I need to put the same object into different memory sections. I'm working on a DSP with separate data and program memory. The .text sections are normally stored inside the P-MEM. But I want to store the same code also inside the data memory. It is possible to copy it during run-time, but I think I should also be possible during link time.
This is what I'm looking for, but it's not working since I could not find a "copy" or "duplicate" instruction that would allow to put the same code in different sections.
MEMORY
{
/* MAP 1*/
VECS: org=0x00000000 len=0x00000400
PMEM: org=0x00000400 len=0x0000FC00
DMEM: org=0x80000000 len=0x0000F800
DMEM_FT: org=0x8000F800 len=0x00000800
}
SECTIONS
{
vectors > VECS
.text > PMEM <----- containing ALL code (also including func1.obj(.text) )
.bss > DMEM
.cinit > DMEM
.stack > DMEM
.far > DMEM
.switch > DMEM
.data > DMEM
.sysmem > DMEM
.const > DMEM
.cio > DMEM
dmem_mirror:
{
func1.obj(.text)
} > DMEM_FT
}
If I'm using the linker script above, it's clearly putting the func1.obj only inside the dmem_FT section (that`s what the linker is supposed to do!), but that is not what I want :-/ . I'm working with the Texas Instruments compiler and linker, but the syntax is the same as on a GCC linker.

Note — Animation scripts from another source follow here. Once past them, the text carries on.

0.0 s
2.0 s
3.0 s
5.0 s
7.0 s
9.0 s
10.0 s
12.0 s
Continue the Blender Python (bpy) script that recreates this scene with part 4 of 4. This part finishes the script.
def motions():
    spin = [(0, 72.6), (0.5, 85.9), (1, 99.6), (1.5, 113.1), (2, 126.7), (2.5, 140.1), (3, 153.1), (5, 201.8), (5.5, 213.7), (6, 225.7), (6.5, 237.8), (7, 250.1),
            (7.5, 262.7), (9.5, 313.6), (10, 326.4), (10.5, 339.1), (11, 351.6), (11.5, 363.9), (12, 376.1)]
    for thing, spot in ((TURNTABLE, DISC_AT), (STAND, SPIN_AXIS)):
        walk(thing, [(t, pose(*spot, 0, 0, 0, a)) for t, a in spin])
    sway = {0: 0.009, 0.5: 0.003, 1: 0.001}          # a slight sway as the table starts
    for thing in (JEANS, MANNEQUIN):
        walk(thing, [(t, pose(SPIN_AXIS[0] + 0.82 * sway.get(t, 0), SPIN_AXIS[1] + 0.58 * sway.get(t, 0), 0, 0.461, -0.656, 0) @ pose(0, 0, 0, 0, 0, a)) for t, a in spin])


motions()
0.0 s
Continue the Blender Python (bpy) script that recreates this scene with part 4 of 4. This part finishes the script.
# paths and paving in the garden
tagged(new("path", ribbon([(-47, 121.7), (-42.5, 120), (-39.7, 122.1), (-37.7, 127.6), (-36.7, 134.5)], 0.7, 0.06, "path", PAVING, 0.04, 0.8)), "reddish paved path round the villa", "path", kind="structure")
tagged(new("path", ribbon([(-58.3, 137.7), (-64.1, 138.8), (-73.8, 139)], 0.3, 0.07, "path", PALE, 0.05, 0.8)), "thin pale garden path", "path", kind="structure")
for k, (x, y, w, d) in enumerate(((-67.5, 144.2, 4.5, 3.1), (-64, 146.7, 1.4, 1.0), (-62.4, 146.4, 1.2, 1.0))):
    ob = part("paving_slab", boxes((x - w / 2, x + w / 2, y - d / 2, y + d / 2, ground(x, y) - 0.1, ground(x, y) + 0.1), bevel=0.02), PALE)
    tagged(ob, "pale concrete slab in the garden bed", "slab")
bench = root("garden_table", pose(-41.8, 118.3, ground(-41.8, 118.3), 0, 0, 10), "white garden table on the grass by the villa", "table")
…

A quick look at the GNU ld manual does not give an obvious solution. One possible solution does come to mind. You could do a partial (ld -r) link of func1.obj, sending all the sections except .text to the special section /DISCARD/ and only outputting the .text section to e.g. func1a.obj. Unfortunately, I think you'll see multiple symbol definition errors from the linker when you actually do the final link.